Luckily, Titanfall 2 is the rare game that becomes more polished as it goes along. It also picks up that polish in a hurry. The second level is a good example of the Pilot and Titan gameplay that makes the game special. It has some beautiful scenery and feels expansive, but lacks a hook to make it properly memorable. It’s in the third level that the game goes from enjoyable to truly spectacular. This is the point where Titanfall 2 breaks away from Battlefield and Call of Duty, to set itself beside Portal and Half-Life 2.
The Floor Is Lava
I don’t use the comparison lightly when I say that ‘Into The Abyss’, Titanfall 2’s 3rd level, is up there with “We Don’t Go Into Ravenholme” in terms of level design. Everything is so perfectly placed. It gives Pilots a real opportunity to stretch their wall jumping and wall running legs. Along with that, the scale of what’s going on has a proper sense of wonder. The location is called ‘The World Factory’, so let your mind wander with that.
Respawn Entertainment manage to outdo themselves yet again in another level, ‘Effect and Cause’. Once more, the level design is inspired. If ‘Into The Abyss’ is reminiscent of Half-Life 2, this level recalls Portal. The puzzles may not be mentally taxing, but some precise movements will be required to traverse the locale. Things get a bit wibbly-wobbly timey-wimey. There’s a lot of wall jumping between time streams to avoid sections where the floor is actually lava.
Does Whatever A Spider Can
Titanfall’s movement system set it apart from other shooters (Well, that and being able to call in a giant robot). Pilots in Titanfall were fast and agile, able to double-jump, wall-run and build up momentum to leap greater distances. This contrasted with the Titans which were slow and lumbering, with more restricted movements around the map. Despite the difference between the two control schemes, the transition felt natural, never jarring.

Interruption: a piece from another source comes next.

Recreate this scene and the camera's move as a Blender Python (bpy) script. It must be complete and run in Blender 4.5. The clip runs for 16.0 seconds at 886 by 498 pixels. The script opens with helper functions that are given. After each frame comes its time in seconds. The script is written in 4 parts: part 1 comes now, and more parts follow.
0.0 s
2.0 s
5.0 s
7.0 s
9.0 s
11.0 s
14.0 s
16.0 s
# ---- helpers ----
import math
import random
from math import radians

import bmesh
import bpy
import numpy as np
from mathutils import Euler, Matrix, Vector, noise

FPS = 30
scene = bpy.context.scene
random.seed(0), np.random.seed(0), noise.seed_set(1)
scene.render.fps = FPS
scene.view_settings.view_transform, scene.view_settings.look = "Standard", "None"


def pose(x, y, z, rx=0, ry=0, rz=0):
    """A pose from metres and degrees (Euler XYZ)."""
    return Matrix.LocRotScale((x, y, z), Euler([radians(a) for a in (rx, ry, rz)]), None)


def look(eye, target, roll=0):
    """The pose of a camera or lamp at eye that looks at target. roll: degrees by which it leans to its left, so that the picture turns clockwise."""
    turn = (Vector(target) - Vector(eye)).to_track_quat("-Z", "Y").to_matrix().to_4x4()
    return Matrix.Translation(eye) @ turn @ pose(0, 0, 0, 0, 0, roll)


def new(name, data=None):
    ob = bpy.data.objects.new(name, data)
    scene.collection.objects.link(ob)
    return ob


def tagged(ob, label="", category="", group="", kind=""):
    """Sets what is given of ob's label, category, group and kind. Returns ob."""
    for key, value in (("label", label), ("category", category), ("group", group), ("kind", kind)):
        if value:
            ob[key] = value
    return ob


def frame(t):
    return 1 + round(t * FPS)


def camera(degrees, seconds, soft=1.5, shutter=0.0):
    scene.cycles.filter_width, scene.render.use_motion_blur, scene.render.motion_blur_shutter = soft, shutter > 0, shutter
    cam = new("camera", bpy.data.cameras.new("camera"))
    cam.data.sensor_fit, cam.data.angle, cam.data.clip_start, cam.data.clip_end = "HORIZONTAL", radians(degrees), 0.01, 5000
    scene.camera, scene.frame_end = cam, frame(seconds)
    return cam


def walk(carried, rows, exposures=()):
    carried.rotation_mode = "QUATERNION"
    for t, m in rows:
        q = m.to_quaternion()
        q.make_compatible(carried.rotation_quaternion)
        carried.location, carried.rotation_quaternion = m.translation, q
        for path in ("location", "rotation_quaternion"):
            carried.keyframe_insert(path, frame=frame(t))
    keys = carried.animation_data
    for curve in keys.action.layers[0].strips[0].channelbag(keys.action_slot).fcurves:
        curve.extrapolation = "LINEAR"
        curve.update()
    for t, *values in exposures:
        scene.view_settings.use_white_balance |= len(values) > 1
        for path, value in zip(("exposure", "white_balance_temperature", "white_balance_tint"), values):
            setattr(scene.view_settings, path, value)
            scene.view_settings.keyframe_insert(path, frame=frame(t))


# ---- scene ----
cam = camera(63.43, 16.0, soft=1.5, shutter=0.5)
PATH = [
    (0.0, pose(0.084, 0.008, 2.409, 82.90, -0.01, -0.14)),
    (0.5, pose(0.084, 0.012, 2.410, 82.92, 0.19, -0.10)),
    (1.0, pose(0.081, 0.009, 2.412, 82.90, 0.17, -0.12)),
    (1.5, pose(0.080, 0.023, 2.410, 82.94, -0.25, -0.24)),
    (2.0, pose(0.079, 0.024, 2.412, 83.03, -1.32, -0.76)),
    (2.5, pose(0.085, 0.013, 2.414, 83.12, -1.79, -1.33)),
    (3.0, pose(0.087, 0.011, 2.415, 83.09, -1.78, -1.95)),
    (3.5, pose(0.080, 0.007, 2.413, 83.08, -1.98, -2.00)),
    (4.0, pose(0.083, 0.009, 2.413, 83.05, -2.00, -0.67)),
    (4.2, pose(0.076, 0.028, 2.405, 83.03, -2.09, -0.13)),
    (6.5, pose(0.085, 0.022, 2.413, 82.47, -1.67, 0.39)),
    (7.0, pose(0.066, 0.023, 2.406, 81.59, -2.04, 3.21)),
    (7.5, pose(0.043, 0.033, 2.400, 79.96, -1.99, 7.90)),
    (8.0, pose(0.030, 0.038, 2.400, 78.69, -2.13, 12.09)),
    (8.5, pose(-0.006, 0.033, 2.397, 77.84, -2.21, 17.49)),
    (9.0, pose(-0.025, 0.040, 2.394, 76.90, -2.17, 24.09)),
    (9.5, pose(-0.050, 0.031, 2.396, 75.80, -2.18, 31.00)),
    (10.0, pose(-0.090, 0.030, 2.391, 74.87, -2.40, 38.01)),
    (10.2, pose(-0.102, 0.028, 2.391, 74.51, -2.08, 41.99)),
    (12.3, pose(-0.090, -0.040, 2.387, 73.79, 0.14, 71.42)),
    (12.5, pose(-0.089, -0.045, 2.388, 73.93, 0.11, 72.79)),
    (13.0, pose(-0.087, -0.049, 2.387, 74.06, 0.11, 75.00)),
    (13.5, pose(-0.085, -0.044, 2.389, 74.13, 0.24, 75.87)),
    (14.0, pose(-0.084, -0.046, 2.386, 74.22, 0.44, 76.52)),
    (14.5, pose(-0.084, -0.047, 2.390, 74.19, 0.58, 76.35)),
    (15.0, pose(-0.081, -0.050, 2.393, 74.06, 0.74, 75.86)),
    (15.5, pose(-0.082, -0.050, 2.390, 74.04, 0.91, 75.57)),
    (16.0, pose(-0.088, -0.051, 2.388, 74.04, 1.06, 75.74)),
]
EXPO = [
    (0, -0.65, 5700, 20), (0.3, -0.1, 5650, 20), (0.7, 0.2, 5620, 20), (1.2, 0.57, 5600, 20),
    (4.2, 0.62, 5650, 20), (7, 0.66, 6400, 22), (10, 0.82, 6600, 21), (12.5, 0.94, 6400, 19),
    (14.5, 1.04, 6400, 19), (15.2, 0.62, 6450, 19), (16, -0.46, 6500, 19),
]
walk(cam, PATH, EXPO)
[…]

Titanfall 2 continues on that trend of increased mobility. The already fluid controls of the original are tightened up, while more options for movement are added. In addition to the above, the new installment adds the ability to slide to pick up speed, hover in mid air, and grapple from place to place. Sliding and hovering may not sound like major additions, but being chased by an opponent, only to slide, turn, and get a kill is one of the most satisfying feelings you’ll get. Meanwhile, the grapple is ridiculously fun. More than just a zipline from point A to B, it allows full mobility and momentum in the air, giving the player the ability to swing around buildings, and enemy Titans, catching them off-guard.
Titanfall 2 is capable of making the player feel like a badass at any given moment, and make any time spent on the ground feel like a wasted opportunity. A challenge I like to try out on every multiplayer map is attempting to move from one side to the other without letting my Pilot’s feet touch the ground. So far, there hasn’t been a map that failed the test. I’m looking forward to trying it on all future maps. Respawn’s dedication to a single, unified, DLC free multiplayer experience means all future maps will be free. The first batch should be arriving sometime in December.
Dylan! You Son Of A Bitch!
Read any review you like, they’re all saying Titanfall 2 sets a new standard for the genre. Yet, they’re also warning that there aren’t enough players online. That’s an extremely frustrating judgment to read, because it becomes a self fulfilling prophecy. If players believe there isn’t a multiplayer market for what’s primarily a multiplayer game, they won’t give it a chance. Let me tell you right now that, even with the small player base, you will not have an issue finding a match. While the concurrent players only number between ten to twelve thousand, it’s not causing long waiting periods.
The same was true for the original Titanfall. I played it from launch, right up until a few months ago. Even when the numbers were at their lowest, waiting times never went beyond a few seconds. So, if the worry that you won’t be able to play in a few months is holding you back, ignore it. Get this game and enjoy it. You won’t be sorry.
You Stay. I Go. No Following.
Titanfall 2 delivers doubly on the promise of the original Titanfall. The multiplayer experience is a nice step forward, while retaining what made the original fun. My only major issue is the removal of AI controlled Grunts and Spectres from certain game modes. This leaves some maps feeling more barren than I’m accustomed to. The single player campaign is a vast improvement over the original’s attempt at a campaign. Far beyond being a fun addition, it’s an experience to be treasured. My only wish is that it was a lengthier experience, currently being quite short, and lasting about as long as Portal 2.
There are so many things worthy of praise in this game. The original was notorious for having a huge download size due to the uncompressed audio. It was worth every gigabyte back then, and it’s just as worthwhile in the successor. Right down to small touches like the change in crosshair movement between Titan and Pilot Even if you hold no interest in online FPS games, I’d highly recommend picking the game up in future, just for the campaign experience. As mentioned previously, if you’re interested, but worried about player count, don’t spare it a second thought. Hop in, Pilot, and I’ll see you on the field!